Trying to survey some info -- 1.If you're pushing PLA at 150mm/min through your

Trying to survey some info –

1.If you’re pushing PLA at 150mm/min through your hotend, what temperature would you set your hotend to? Not in printing state, simply manually pushing filament into air.

  1. What current do you set your extruder motor to? Assuming you’re using Nema 17 motor (not a different type).

@Whosa_whatsis ?

Did you mean 150mm/sec?

I think it’s 150mm/min because that’s what standalone pronterface shows in the settings.

150mm/sec sounds almost impossible @Geoffrey_Forest

Are you talking about just pushing plastic through the nozzle (extruding into air), or are you actually trying to print? If you’re just pushing plastic through, why? (it matters)

@Whosa_whatsis just pushing plastic through air, printer is idle. I’m just trying to find a benchmark to test hotends against. Or do you have a better idea?

If that’s really 150mm/min pure filament speed commanded on the extruder, with 1.75mm filament that comes out to 6 mm^3/sec. With an all-metal hot end of normal size (like an E3Dv6) that wouldn’t require an elevated temperature, that’s within the range of normal printing conditions.

As for the extruder current setting, I use the touch test: If you can touch the motor after it’s been running for a while without reflexively pulling your hand away in pain (not “ow, that hurts,” and pull it away, I mean before you even register the fact that it’s hot), the current setting is too high. Other than that, you want it to be about as high as possible unless you’re calibrating to make sure that the motor skips before the filament strips.

It also matters what it’s mounted to. An aluminum plate will link heat away and allow you to run at a higher current, but if, on the other hand, you’re using a wade’s extruder printed in PLA, you’ll need to run it at less than half of its rated current if you want that to even survive long enough to print a replacement in a more appropriate material.

@Whosa_whatsis I’m more concerned about the driver on the board than the motor. The motor is surrounded by metal and aluminum extruder. We used to always run at 0.5 amps (when the motor is rated for 1.68 amps and 3.7 VDC), but I’m thinking 1.2 amps current settings might be better? The printer quality difference is noticeably better with 1.2 Amps.

For reference I just looked at my old repetier host settings (I just push it by hand these days, but I used to do it that way), and the manual extrusion speed is set to 450mm/s. This is fast enough for you to see significant die swell as the plastic leaves the extruder.

You might tell us some more about what you’re trying to do WRT benchmarking. I’m not sure what you’re trying to measure. There are things you can usefully measure by just jamming cold filament into a nozzle, but they’re not what you might be thinking.

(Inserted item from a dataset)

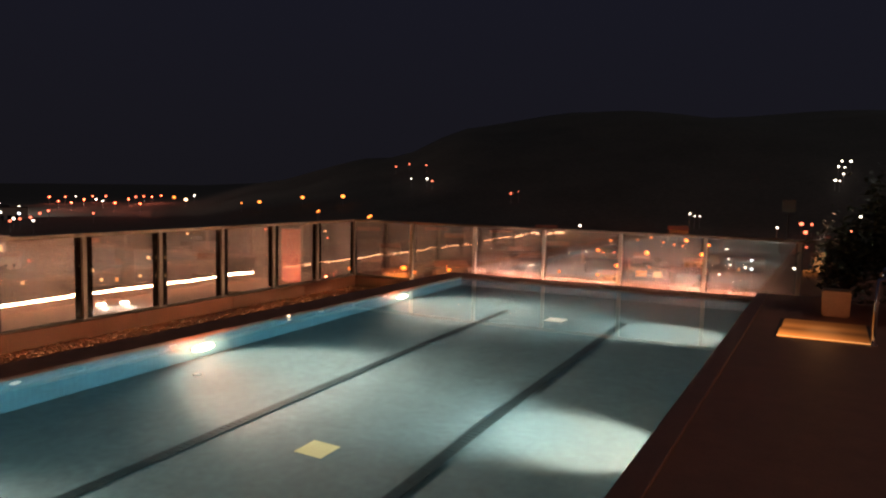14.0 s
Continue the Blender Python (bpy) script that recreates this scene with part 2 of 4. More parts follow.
def mesh_of(name, bm, mat, smooth=False):
    me = bpy.data.meshes.new(name)
    bmesh.ops.recalc_face_normals(bm, faces=bm.faces)
    bm.to_mesh(me)
    bm.free()
    me.materials.append(mat)
    if smooth:
        for p in me.polygons:
            p.use_smooth = True
    return me


def part(name, bm, mat, parent=None, label="", smooth=False):
    ob = new(name, mesh_of(name, bm, mat, smooth))
    if parent is not None:
        ob.parent = parent
    if label:
        tagged(ob, label)
    return ob


def thing(name, label, category, at=(0, 0, 0), group="", kind=""):
    ob = new(name)
    ob.location = at
    ob.empty_display_size = 0.1
    return tagged(ob, label, category, group, kind)


def setting(name, bm, mat, label, category, smooth=False):
    return tagged(part(name, bm, mat, None, "", smooth), label, category, kind="structure")


# ---- pool basin ----
T = 0.30
floor_ob = setting("pool_floor", boxed(LEFT - T, L + T, NEAR - T, W + T, -DEPTH - 0.3, -DEPTH), M_FLOOR, "pale blue mosaic pool floor under lit water", "pool floor")
setting("pool_wall_north", boxed(LEFT, L, W, W + T, -DEPTH, ZC - 0.05), M_WALL, "turquoise mosaic far wall of the pool", "pool wall")
setting("pool_wall_south", boxed(LEFT, L, NEAR - T, NEAR - 0.12, -DEPTH, ZC - 0.061), M_WALL, "turquoise mosaic near wall of the pool", "pool wall")
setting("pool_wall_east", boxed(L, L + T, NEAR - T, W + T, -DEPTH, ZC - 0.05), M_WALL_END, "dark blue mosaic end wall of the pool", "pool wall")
setting("pool_wall_west", boxed(LEFT - T, LEFT, NEAR - T, W + T, -DEPTH, ZC - 0.05), M_WALL, "turquoise mosaic end wall of the pool", "pool wall")
bm = bmesh.new()
bmesh.ops.create_grid(bm, x_segments=2, y_segments=2, size=0.5, matrix=Matrix.Translation(((LEFT + L) / 2, (NEAR - 0.12 + W) / 2, 0)) @ Matrix.Diagonal((L - LEFT, W - NEAR + 0.12, 1, 1)))
water = setting("water", bm, M_WATER, "calm clear pool water glowing blue at night", "water")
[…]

@Whosa_whatsis See the specs here: http://imgur.com/a/rmD5i

I’m trying to see if our hotend has more resistance than other hotends. It’s a good way to see if there’s any improvements that can be made.

.5A is definitely too low. What drivers are you using? If you’re getting them from Roy, I’d guess they are DRV8825s with nice heatsinks, so the drivers should easily be able to handle 2A, especially if there’s any airflow at all.

@Whosa_whatsis Yes those are the drivers. 2A is more than the motor is rated for though. So far we’ve been printing without heat sinks, but I think now that we’re considering upping the current we may need to add a heat sink. The 3 axis have been always printing at 0.5A though without noticeable skipping.

Well, electrical resistance is easy to measure, but I doubt that’s what you’re referring to.

The key with your low-thermal-mass design will be a fast feedback loop so that you can keep up with your temperature dropping due to heat transfer to the filament. Alternatively, this might be ideal hardware for the feed-forward system that @Rob_Giseburt was telling me about.

Without fast feedback (or feed-forward), the temperature of the inside will drop, reducing your ability to heat filament. Eventually, the sensor will measure this drop and increase heater power, but then (during actual printing) you’ll stop and retract and the filament will be getting too much heater power. Temperature will rise and power will drop, and you’ll get temperature fluctuations. That’s what you want to be looking for and trying to get rid of.

@Shai_Schechter Sorry, I thought you were talking about printing speed (movement of the print head) not extrusion speed.